Land surfaces poor in vegetation coverage and dried out soils are accelerating factors of sand and dust transport. Dust transport also has considerable impact on the human society if highly populated regions are on the transport pathway or sink areas as dust transport can bring pollutants into residence areas. The quantitative prediction of dust storms is impossible unless the entire dust cycle, consisting of dust emission, transport and deposition, can be correctly assessed. In recent years, dust emission schemes have been developed that account reasonably well for the impacts of atmospheric forcing and land-surface properties on dust emission. The Aral Sea disaster has been caused by the overexploitation of the water and land resources and is related to problems of polluted surface and ground water bodies, the loss of agricultural productivity and biodiversity, the regional climate change and also the human health, especially within the disaster zone.

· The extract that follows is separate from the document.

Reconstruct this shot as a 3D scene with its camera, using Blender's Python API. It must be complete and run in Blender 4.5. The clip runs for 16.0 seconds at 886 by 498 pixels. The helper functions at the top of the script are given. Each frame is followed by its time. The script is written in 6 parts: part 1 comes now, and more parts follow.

Major consequences of the Aral Sea shrinkage, apart from the decrease of its water volume and area, an increase of the water salinity and a modification of the salinity pattern is the formation of a vast saline desert with the area of almost 3.6 mln ha on the exposed seabed. The main factors of dust storm occurrences are the frequency of strong winds and availability of source material in dust emission sites. During the last decades the total area of dust emission sites in the Aral Sea region increased significantly because of the shrinking of the Aral Sea and consequent drying of its exposed bottom and deltaic areas of Amudarya and Syrdarya Rivers.